Work to complete:
Provide an exact transcription of all the records.
····················
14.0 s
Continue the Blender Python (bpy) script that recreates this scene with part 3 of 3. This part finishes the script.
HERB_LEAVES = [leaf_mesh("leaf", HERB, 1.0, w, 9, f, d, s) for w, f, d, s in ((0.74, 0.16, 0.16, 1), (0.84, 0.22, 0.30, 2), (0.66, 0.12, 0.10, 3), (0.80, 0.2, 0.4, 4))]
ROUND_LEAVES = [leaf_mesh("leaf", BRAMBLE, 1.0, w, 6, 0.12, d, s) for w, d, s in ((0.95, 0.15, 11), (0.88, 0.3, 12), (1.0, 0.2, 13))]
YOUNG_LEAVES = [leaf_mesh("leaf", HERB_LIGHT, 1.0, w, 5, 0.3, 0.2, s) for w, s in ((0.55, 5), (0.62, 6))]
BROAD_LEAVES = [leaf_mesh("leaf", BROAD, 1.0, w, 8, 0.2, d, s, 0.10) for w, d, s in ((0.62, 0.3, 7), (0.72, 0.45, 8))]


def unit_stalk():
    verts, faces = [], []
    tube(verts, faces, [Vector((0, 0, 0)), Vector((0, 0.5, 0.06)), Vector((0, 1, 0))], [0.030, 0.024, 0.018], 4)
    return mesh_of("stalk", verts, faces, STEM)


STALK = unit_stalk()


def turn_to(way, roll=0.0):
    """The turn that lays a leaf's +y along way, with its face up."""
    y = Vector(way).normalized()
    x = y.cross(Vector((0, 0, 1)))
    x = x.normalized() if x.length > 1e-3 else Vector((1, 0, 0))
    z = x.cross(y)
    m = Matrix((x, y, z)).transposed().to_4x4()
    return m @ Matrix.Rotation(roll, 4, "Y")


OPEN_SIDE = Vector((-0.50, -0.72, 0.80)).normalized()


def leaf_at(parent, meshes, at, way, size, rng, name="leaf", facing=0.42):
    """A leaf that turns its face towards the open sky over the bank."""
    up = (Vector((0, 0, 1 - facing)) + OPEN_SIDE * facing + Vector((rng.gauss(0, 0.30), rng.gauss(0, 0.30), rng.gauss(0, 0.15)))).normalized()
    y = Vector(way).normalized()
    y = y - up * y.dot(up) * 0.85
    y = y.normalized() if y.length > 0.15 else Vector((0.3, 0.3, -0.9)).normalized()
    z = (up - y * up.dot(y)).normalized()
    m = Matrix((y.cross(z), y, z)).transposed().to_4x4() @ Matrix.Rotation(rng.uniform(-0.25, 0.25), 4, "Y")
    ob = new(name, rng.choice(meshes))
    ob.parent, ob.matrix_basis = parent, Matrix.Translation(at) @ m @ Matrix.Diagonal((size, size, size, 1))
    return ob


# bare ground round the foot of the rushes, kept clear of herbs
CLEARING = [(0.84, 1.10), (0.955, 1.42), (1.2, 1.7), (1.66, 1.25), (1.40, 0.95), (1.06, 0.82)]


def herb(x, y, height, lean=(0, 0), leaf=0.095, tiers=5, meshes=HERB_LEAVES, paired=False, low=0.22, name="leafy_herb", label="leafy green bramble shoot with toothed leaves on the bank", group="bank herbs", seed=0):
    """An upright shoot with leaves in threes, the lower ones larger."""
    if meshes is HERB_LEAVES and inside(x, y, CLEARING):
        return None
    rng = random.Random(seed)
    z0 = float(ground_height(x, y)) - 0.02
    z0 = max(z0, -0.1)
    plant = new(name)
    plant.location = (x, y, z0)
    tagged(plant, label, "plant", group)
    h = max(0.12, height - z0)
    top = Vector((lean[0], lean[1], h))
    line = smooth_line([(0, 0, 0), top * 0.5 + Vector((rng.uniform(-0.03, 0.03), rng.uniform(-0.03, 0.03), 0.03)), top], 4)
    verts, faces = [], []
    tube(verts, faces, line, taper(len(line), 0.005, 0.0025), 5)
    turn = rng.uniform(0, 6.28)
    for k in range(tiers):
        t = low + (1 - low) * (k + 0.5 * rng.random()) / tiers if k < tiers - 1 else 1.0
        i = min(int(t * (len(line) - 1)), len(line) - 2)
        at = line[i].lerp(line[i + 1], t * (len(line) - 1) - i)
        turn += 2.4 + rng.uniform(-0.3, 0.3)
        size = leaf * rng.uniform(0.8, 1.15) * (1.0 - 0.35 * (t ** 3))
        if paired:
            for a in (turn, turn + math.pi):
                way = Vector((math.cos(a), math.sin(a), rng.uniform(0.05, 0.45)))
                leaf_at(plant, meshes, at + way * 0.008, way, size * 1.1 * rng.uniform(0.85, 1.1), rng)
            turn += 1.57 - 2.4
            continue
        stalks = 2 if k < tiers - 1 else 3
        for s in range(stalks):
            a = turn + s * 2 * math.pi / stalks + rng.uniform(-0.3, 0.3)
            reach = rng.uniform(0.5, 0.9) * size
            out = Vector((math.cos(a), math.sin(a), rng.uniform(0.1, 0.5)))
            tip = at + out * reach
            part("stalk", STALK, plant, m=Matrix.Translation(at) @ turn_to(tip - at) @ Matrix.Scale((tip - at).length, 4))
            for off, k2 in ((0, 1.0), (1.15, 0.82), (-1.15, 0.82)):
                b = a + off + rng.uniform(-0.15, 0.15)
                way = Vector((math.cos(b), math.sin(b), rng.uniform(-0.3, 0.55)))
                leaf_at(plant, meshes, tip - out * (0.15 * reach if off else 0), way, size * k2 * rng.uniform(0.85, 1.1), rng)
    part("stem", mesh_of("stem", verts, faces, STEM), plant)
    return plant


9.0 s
····················
Answer in full:
14.0 s
Continue the Blender Python (bpy) script that recreates this scene with part 3 of 3. This part finishes the script.
HERB_LEAVES = [leaf_mesh("leaf", HERB, 1.0, w, 9, f, d, s) for w, f, d, s in ((0.74, 0.16, 0.16, 1), (0.84, 0.22, 0.30, 2), (0.66, 0.12, 0.10, 3), (0.80, 0.2, 0.4, 4))]
ROUND_LEAVES = [leaf_mesh("leaf", BRAMBLE, 1.0, w, 6, 0.12, d, s) for w, d, s in ((0.95, 0.15, 11), (0.88, 0.3, 12), (1.0, 0.2, 13))]
YOUNG_LEAVES = [leaf_mesh("leaf", HERB_LIGHT, 1.0, w, 5, 0.3, 0.2, s) for w, s in ((0.55, 5), (0.62, 6))]
BROAD_LEAVES = [leaf_mesh("leaf", BROAD, 1.0, w, 8, 0.2, d, s, 0.10) for w, d, s in ((0.62, 0.3, 7), (0.72, 0.45, 8))]


def unit_stalk():
    verts, faces = [], []
    tube(verts, faces, [Vector((0, 0, 0)), Vector((0, 0.5, 0.06)), Vector((0, 1, 0))], [0.030, 0.024, 0.018], 4)
    return mesh_of("stalk", verts, faces, STEM)


STALK = unit_stalk()


def turn_to(way, roll=0.0):
    """The turn that lays a leaf's +y along way, with its face up."""
    y = Vector(way).normalized()
    x = y.cross(Vector((0, 0, 1)))
    x = x.normalized() if x.length > 1e-3 else Vector((1, 0, 0))
    z = x.cross(y)
    m = Matrix((x, y, z)).transposed().to_4x4()
    return m @ Matrix.Rotation(roll, 4, "Y")


OPEN_SIDE = Vector((-0.50, -0.72, 0.80)).normalized()


def leaf_at(parent, meshes, at, way, size, rng, name="leaf", facing=0.42):
    """A leaf that turns its face towards the open sky over the bank."""
    up = (Vector((0, 0, 1 - facing)) + OPEN_SIDE * facing + Vector((rng.gauss(0, 0.30), rng.gauss(0, 0.30), rng.gauss(0, 0.15)))).normalized()
    y = Vector(way).normalized()
    y = y - up * y.dot(up) * 0.85
    y = y.normalized() if y.length > 0.15 else Vector((0.3, 0.3, -0.9)).normalized()
    z = (up - y * up.dot(y)).normalized()
    m = Matrix((y.cross(z), y, z)).transposed().to_4x4() @ Matrix.Rotation(rng.uniform(-0.25, 0.25), 4, "Y")
    ob = new(name, rng.choice(meshes))
    ob.parent, ob.matrix_basis = parent, Matrix.Translation(at) @ m @ Matrix.Diagonal((size, size, size, 1))
    return ob


# bare ground round the foot of the rushes, kept clear of herbs
CLEARING = [(0.84, 1.10), (0.955, 1.42), (1.2, 1.7), (1.66, 1.25), (1.40, 0.95), (1.06, 0.82)]


def herb(x, y, height, lean=(0, 0), leaf=0.095, tiers=5, meshes=HERB_LEAVES, paired=False, low=0.22, name="leafy_herb", label="leafy green bramble shoot with toothed leaves on the bank", group="bank herbs", seed=0):
    """An upright shoot with leaves in threes, the lower ones larger."""
    if meshes is HERB_LEAVES and inside(x, y, CLEARING):
        return None
    rng = random.Random(seed)
    z0 = float(ground_height(x, y)) - 0.02
    z0 = max(z0, -0.1)
    plant = new(name)
    plant.location = (x, y, z0)
    tagged(plant, label, "plant", group)
    h = max(0.12, height - z0)
    top = Vector((lean[0], lean[1], h))
    line = smooth_line([(0, 0, 0), top * 0.5 + Vector((rng.uniform(-0.03, 0.03), rng.uniform(-0.03, 0.03), 0.03)), top], 4)
    verts, faces = [], []
    tube(verts, faces, line, taper(len(line), 0.005, 0.0025), 5)
    turn = rng.uniform(0, 6.28)
    for k in range(tiers):
        t = low + (1 - low) * (k + 0.5 * rng.random()) / tiers if k < tiers - 1 else 1.0
        i = min(int(t * (len(line) - 1)), len(line) - 2)
        at = line[i].lerp(line[i + 1], t * (len(line) - 1) - i)
        turn += 2.4 + rng.uniform(-0.3, 0.3)
        size = leaf * rng.uniform(0.8, 1.15) * (1.0 - 0.35 * (t ** 3))
        if paired:
            for a in (turn, turn + math.pi):
                way = Vector((math.cos(a), math.sin(a), rng.uniform(0.05, 0.45)))
                leaf_at(plant, meshes, at + way * 0.008, way, size * 1.1 * rng.uniform(0.85, 1.1), rng)
            turn += 1.57 - 2.4
            continue
        stalks = 2 if k < tiers - 1 else 3
        for s in range(stalks):
            a = turn + s * 2 * math.pi / stalks + rng.uniform(-0.3, 0.3)
            reach = rng.uniform(0.5, 0.9) * size
            out = Vector((math.cos(a), math.sin(a), rng.uniform(0.1, 0.5)))
            tip = at + out * reach
            part("stalk", STALK, plant, m=Matrix.Translation(at) @ turn_to(tip - at) @ Matrix.Scale((tip - at).length, 4))
            for off, k2 in ((0, 1.0), (1.15, 0.82), (-1.15, 0.82)):
                b = a + off + rng.uniform(-0.15, 0.15)
                way = Vector((math.cos(b), math.sin(b), rng.uniform(-0.3, 0.55)))
                leaf_at(plant, meshes, tip - out * (0.15 * reach if off else 0), way, size * k2 * rng.uniform(0.85, 1.1), rng)
    part("stem", mesh_of("stem", verts, faces, STEM), plant)
    return plant


9.0 s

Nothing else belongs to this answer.